Exercise instructions: Will you write out the data exactly, excluding every picture?
■ ■ ■
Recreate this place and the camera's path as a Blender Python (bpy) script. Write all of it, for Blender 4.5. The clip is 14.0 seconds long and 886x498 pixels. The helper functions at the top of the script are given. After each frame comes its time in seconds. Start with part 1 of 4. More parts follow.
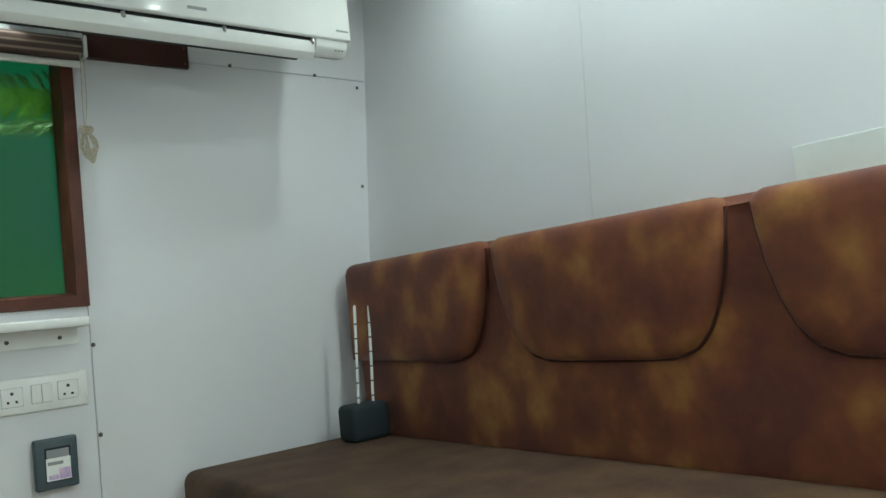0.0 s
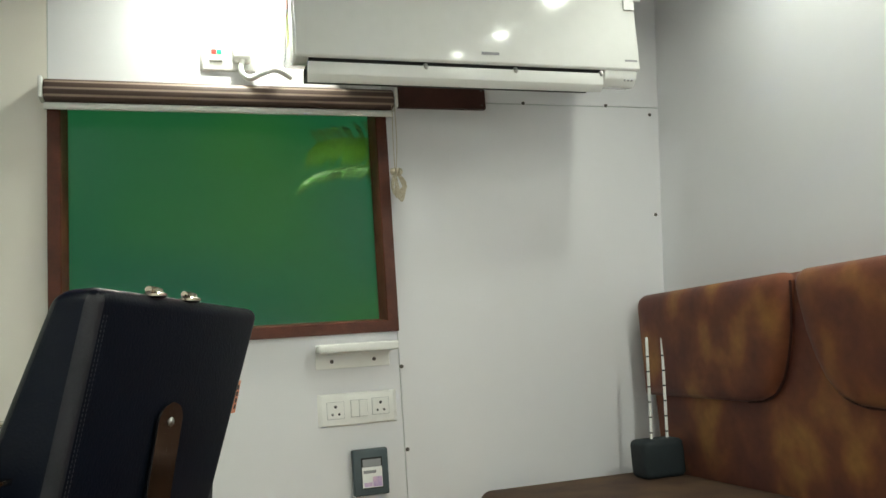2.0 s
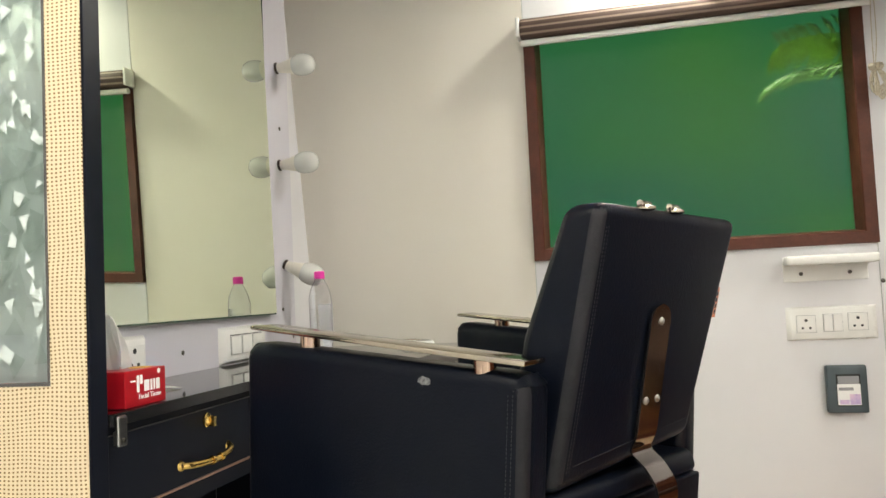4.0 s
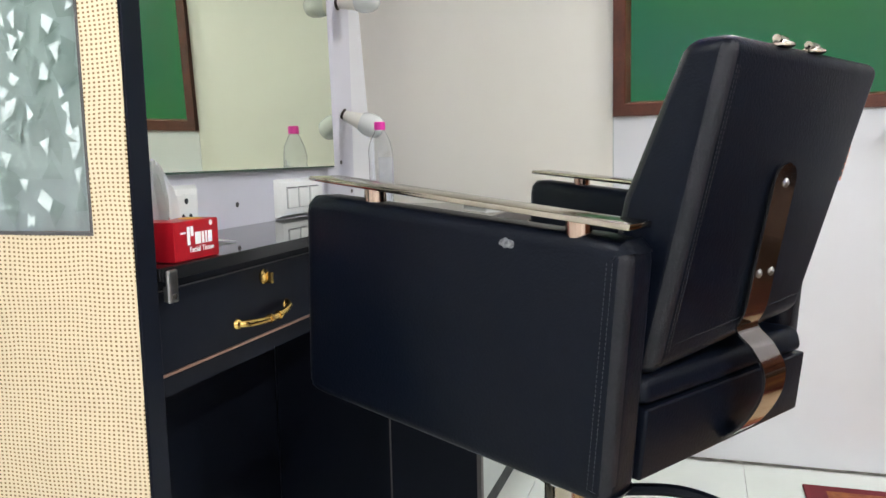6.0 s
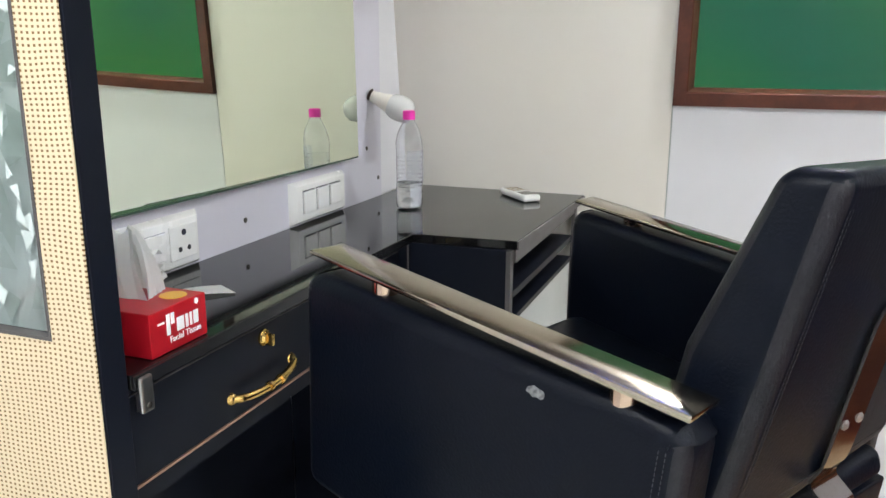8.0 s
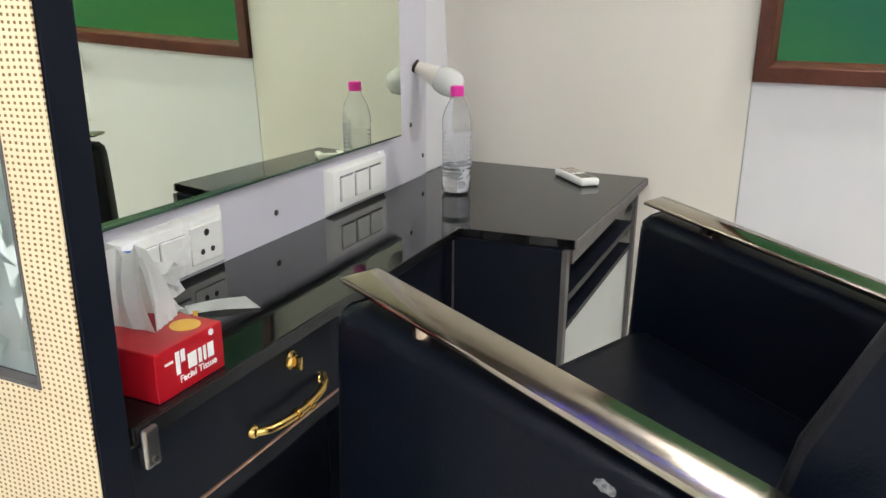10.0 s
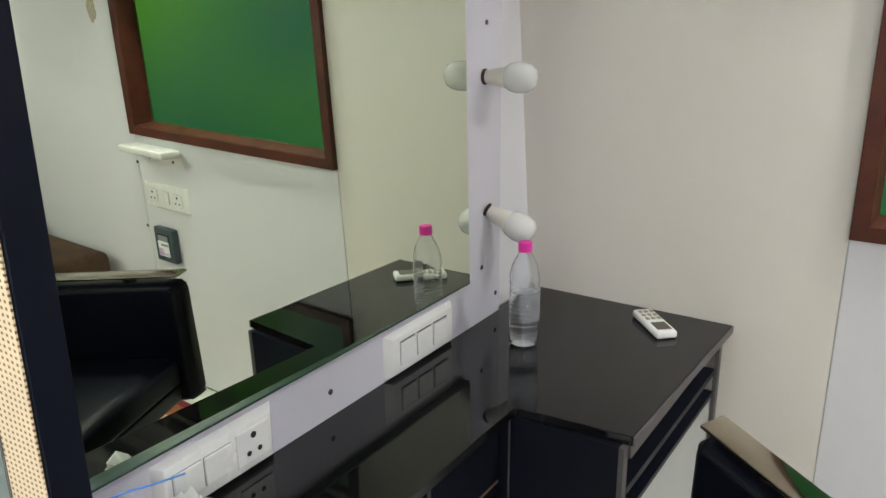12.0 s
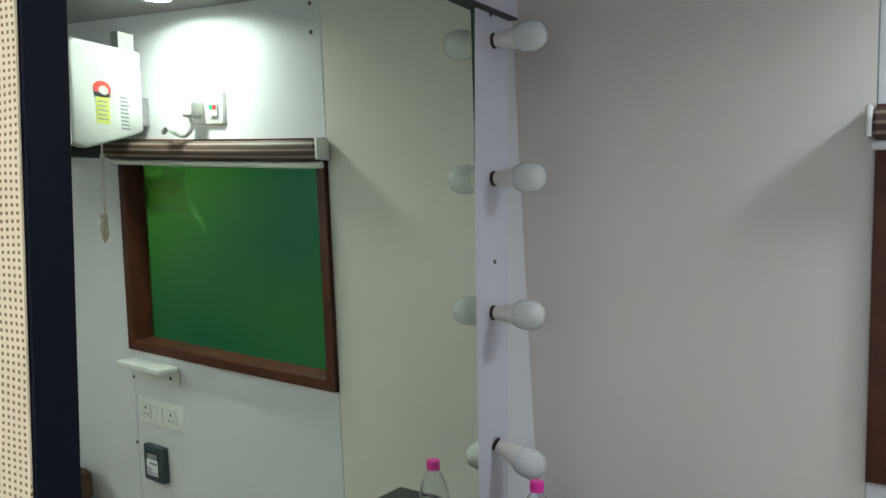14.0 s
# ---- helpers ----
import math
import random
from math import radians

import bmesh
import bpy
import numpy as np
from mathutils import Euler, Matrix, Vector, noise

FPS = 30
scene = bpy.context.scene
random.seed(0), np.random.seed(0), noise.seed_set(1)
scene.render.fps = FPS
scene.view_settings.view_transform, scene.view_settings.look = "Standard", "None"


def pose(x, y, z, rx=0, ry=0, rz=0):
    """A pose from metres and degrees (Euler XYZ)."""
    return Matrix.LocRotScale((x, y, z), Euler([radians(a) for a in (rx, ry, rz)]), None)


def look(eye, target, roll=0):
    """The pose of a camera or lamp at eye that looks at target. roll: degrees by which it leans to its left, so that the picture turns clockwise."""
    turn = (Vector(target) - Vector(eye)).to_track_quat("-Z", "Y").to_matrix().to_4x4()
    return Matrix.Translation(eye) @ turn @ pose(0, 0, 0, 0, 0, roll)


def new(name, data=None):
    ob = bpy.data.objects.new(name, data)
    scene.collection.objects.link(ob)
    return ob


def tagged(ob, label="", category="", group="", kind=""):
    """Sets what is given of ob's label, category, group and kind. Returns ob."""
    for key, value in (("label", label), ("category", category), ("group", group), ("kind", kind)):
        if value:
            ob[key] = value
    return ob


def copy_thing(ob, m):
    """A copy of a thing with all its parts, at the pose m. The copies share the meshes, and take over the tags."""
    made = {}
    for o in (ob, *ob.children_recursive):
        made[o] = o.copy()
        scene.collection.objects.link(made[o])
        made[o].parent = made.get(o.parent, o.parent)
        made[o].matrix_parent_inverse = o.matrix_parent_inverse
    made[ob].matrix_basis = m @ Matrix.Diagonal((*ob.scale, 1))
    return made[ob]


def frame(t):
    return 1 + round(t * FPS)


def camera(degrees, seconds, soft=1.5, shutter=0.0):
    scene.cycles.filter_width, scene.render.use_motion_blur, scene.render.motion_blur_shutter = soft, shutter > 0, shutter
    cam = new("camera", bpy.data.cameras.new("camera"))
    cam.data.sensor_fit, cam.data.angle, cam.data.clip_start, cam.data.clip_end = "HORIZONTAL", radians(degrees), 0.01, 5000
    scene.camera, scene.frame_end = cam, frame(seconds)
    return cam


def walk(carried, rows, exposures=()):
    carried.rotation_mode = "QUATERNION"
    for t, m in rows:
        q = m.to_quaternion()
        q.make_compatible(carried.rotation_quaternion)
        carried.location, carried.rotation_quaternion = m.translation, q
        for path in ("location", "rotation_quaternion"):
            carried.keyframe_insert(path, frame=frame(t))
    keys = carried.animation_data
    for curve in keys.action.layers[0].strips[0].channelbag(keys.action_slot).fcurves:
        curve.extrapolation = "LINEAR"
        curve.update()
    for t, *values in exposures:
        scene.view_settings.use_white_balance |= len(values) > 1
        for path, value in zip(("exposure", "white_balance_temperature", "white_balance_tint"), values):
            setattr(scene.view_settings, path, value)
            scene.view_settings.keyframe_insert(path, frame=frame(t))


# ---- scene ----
cam = camera(58.5, 14.0)
PATH = [
    (0, (1.029, 0.559, 0.862), (2.293, 2.103, 0.994), -6.0),
    (0.5, (1.008, 0.541, 0.892), (2.208, 2.119, 1.156), -5.5),
    (1, (1.001, 0.54, 0.88), (2.131, 2.158, 1.205), -5.3),
    (1.5, (1.024, 0.531, 0.875), (1.988, 2.258, 1.175), -4.9),
    (2, (1.058, 0.524, 0.873), (1.66, 2.414, 1.135), -4.1),
    (2.5, (1.044, 0.474, 0.869), (1.212, 2.456, 1.078), -3.7),
    (2.6, (1.036, 0.465, 0.866), (1.125, 2.453, 1.068), -3.7),
    (2.8, (1.028, 0.458, 0.875), (0.955, 2.447, 1.071), -3.6),
    (3, (1.026, 0.455, 0.879), (0.878, 2.441, 1.064), -3.9),
    (3.5, (1.01, 0.441, 0.872), (0.646, 2.4, 1.034), -3.3),
    (4, (1.0, 0.439, 0.865), (0.517, 2.377, 0.978), -2.7),
    (4.2, (0.998, 0.441, 0.861), (0.485, 2.372, 0.956), -2.7),
    (6.3, (0.907, 0.593, 0.853), (0.289, 2.472, 0.557), -1.5),
    (6.5, (0.897, 0.606, 0.886), (0.3, 2.485, 0.55), -1.3),
    (7, (0.88, 0.653, 0.931), (0.28, 2.52, 0.534), -1.0),
    (7.5, (0.876, 0.755, 0.993), (0.202, 2.586, 0.555), -0.5),
    (7.7, (0.883, 0.771, 1.034), (0.19, 2.591, 0.579), -0.0),
    (9.8, (0.812, 0.879, 1.12), (0.085, 2.646, 0.528), -0.1),
    (10, (0.813, 0.932, 1.119), (0.02, 2.665, 0.511), 0.4),
    (10.5, (0.852, 1.065, 1.18), (-0.165, 2.654, 0.516), 0.8),
    (11, (0.872, 1.083, 1.275), (-0.225, 2.595, 0.561), 0.1),
    (11.5, (0.871, 1.083, 1.357), (-0.226, 2.603, 0.66), -0.8),
    (12, (0.858, 1.09, 1.412), (-0.202, 2.676, 0.812), -0.7),
    (12.5, (0.852, 1.065, 1.428), (-0.219, 2.727, 1.124), 0.1),
    (13, (0.857, 1.059, 1.477), (-0.24, 2.731, 1.42), 0.7),
    (13.5, (0.859, 1.072, 1.495), (-0.255, 2.734, 1.516), 0.7),
    (14, (0.823, 1.065, 1.497), (-0.259, 2.742, 1.377), -0.1),
]
EXPOSURES = [(0.0, -0.32, 5800, -14), (0.5, -0.15, 6000, -13), (1.0, -0.34, 6150, -16), (1.5, -0.42, 6450, -17), (2.0, -0.12, 6650, -7), (2.5, 0.12, 6750, -3), (3.0, 0.4, 6900, 2), (4.0, 0.4, 7000, 4), (6.5, 0.55, 6000, 6), (10.5, 0.45, 6400, 6), (11.0, 0.38, 6450, 6), (11.5, 0.18, 6450, 5), (12.5, 0.14, 6100, 7), (13.0, 0.05, 6000, 6), (13.5, -0.36, 5850, 4), (14.0, -0.48, 5700, 2)]
walk(cam, [(t, look(eye, target, roll)) for t, eye, target, roll in PATH], EXPOSURES)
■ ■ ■
Response:
Recreate this place and the camera's path as a Blender Python (bpy) script. Write all of it, for Blender 4.5. The clip is 14.0 seconds long and 886x498 pixels. The helper functions at the top of the script are given. After each frame comes its time in seconds. Start with part 1 of 4. More parts follow.
0.0 s
2.0 s
4.0 s
6.0 s
8.0 s
10.0 s
12.0 s
14.0 s
# ---- helpers ----
import math
import random
from math import radians

import bmesh
import bpy
import numpy as np
from mathutils import Euler, Matrix, Vector, noise

FPS = 30
scene = bpy.context.scene
random.seed(0), np.random.seed(0), noise.seed_set(1)
scene.render.fps = FPS
scene.view_settings.view_transform, scene.view_settings.look = "Standard", "None"


def pose(x, y, z, rx=0, ry=0, rz=0):
    """A pose from metres and degrees (Euler XYZ)."""
    return Matrix.LocRotScale((x, y, z), Euler([radians(a) for a in (rx, ry, rz)]), None)


def look(eye, target, roll=0):
    """The pose of a camera or lamp at eye that looks at target. roll: degrees by which it leans to its left, so that the picture turns clockwise."""
    turn = (Vector(target) - Vector(eye)).to_track_quat("-Z", "Y").to_matrix().to_4x4()
    return Matrix.Translation(eye) @ turn @ pose(0, 0, 0, 0, 0, roll)


def new(name, data=None):
    ob = bpy.data.objects.new(name, data)
    scene.collection.objects.link(ob)
    return ob


def tagged(ob, label="", category="", group="", kind=""):
    """Sets what is given of ob's label, category, group and kind. Returns ob."""
    for key, value in (("label", label), ("category", category), ("group", group), ("kind", kind)):
        if value:
            ob[key] = value
    return ob


def copy_thing(ob, m):
    """A copy of a thing with all its parts, at the pose m. The copies share the meshes, and take over the tags."""
    made = {}
    for o in (ob, *ob.children_recursive):
        made[o] = o.copy()
        scene.collection.objects.link(made[o])
        made[o].parent = made.get(o.parent, o.parent)
        made[o].matrix_parent_inverse = o.matrix_parent_inverse
    made[ob].matrix_basis = m @ Matrix.Diagonal((*ob.scale, 1))
    return made[ob]


def frame(t):
    return 1 + round(t * FPS)


def camera(degrees, seconds, soft=1.5, shutter=0.0):
    scene.cycles.filter_width, scene.render.use_motion_blur, scene.render.motion_blur_shutter = soft, shutter > 0, shutter
    cam = new("camera", bpy.data.cameras.new("camera"))
    cam.data.sensor_fit, cam.data.angle, cam.data.clip_start, cam.data.clip_end = "HORIZONTAL", radians(degrees), 0.01, 5000
    scene.camera, scene.frame_end = cam, frame(seconds)
    return cam


def walk(carried, rows, exposures=()):
    carried.rotation_mode = "QUATERNION"
    for t, m in rows:
        q = m.to_quaternion()
        q.make_compatible(carried.rotation_quaternion)
        carried.location, carried.rotation_quaternion = m.translation, q
        for path in ("location", "rotation_quaternion"):
            carried.keyframe_insert(path, frame=frame(t))
    keys = carried.animation_data
    for curve in keys.action.layers[0].strips[0].channelbag(keys.action_slot).fcurves:
        curve.extrapolation = "LINEAR"
        curve.update()
    for t, *values in exposures:
        scene.view_settings.use_white_balance |= len(values) > 1
        for path, value in zip(("exposure", "white_balance_temperature", "white_balance_tint"), values):
            setattr(scene.view_settings, path, value)
            scene.view_settings.keyframe_insert(path, frame=frame(t))


# ---- scene ----
cam = camera(58.5, 14.0)
PATH = [
    (0, (1.029, 0.559, 0.862), (2.293, 2.103, 0.994), -6.0),
    (0.5, (1.008, 0.541, 0.892), (2.208, 2.119, 1.156), -5.5),
    (1, (1.001, 0.54, 0.88), (2.131, 2.158, 1.205), -5.3),
    (1.5, (1.024, 0.531, 0.875), (1.988, 2.258, 1.175), -4.9),
    (2, (1.058, 0.524, 0.873), (1.66, 2.414, 1.135), -4.1),
    (2.5, (1.044, 0.474, 0.869), (1.212, 2.456, 1.078), -3.7),
    (2.6, (1.036, 0.465, 0.866), (1.125, 2.453, 1.068), -3.7),
    (2.8, (1.028, 0.458, 0.875), (0.955, 2.447, 1.071), -3.6),
    (3, (1.026, 0.455, 0.879), (0.878, 2.441, 1.064), -3.9),
    (3.5, (1.01, 0.441, 0.872), (0.646, 2.4, 1.034), -3.3),
    (4, (1.0, 0.439, 0.865), (0.517, 2.377, 0.978), -2.7),
    (4.2, (0.998, 0.441, 0.861), (0.485, 2.372, 0.956), -2.7),
    (6.3, (0.907, 0.593, 0.853), (0.289, 2.472, 0.557), -1.5),
    (6.5, (0.897, 0.606, 0.886), (0.3, 2.485, 0.55), -1.3),
    (7, (0.88, 0.653, 0.931), (0.28, 2.52, 0.534), -1.0),
    (7.5, (0.876, 0.755, 0.993), (0.202, 2.586, 0.555), -0.5),
    (7.7, (0.883, 0.771, 1.034), (0.19, 2.591, 0.579), -0.0),
    (9.8, (0.812, 0.879, 1.12), (0.085, 2.646, 0.528), -0.1),
    (10, (0.813, 0.932, 1.119), (0.02, 2.665, 0.511), 0.4),
    (10.5, (0.852, 1.065, 1.18), (-0.165, 2.654, 0.516), 0.8),
    (11, (0.872, 1.083, 1.275), (-0.225, 2.595, 0.561), 0.1),
    (11.5, (0.871, 1.083, 1.357), (-0.226, 2.603, 0.66), -0.8),
    (12, (0.858, 1.09, 1.412), (-0.202, 2.676, 0.812), -0.7),
    (12.5, (0.852, 1.065, 1.428), (-0.219, 2.727, 1.124), 0.1),
    (13, (0.857, 1.059, 1.477), (-0.24, 2.731, 1.42), 0.7),
    (13.5, (0.859, 1.072, 1.495), (-0.255, 2.734, 1.516), 0.7),
    (14, (0.823, 1.065, 1.497), (-0.259, 2.742, 1.377), -0.1),
]
EXPOSURES = [(0.0, -0.32, 5800, -14), (0.5, -0.15, 6000, -13), (1.0, -0.34, 6150, -16), (1.5, -0.42, 6450, -17), (2.0, -0.12, 6650, -7), (2.5, 0.12, 6750, -3), (3.0, 0.4, 6900, 2), (4.0, 0.4, 7000, 4), (6.5, 0.55, 6000, 6), (10.5, 0.45, 6400, 6), (11.0, 0.38, 6450, 6), (11.5, 0.18, 6450, 5), (12.5, 0.14, 6100, 7), (13.0, 0.05, 6000, 6), (13.5, -0.36, 5850, 4), (14.0, -0.48, 5700, 2)]
walk(cam, [(t, look(eye, target, roll)) for t, eye, target, roll in PATH], EXPOSURES)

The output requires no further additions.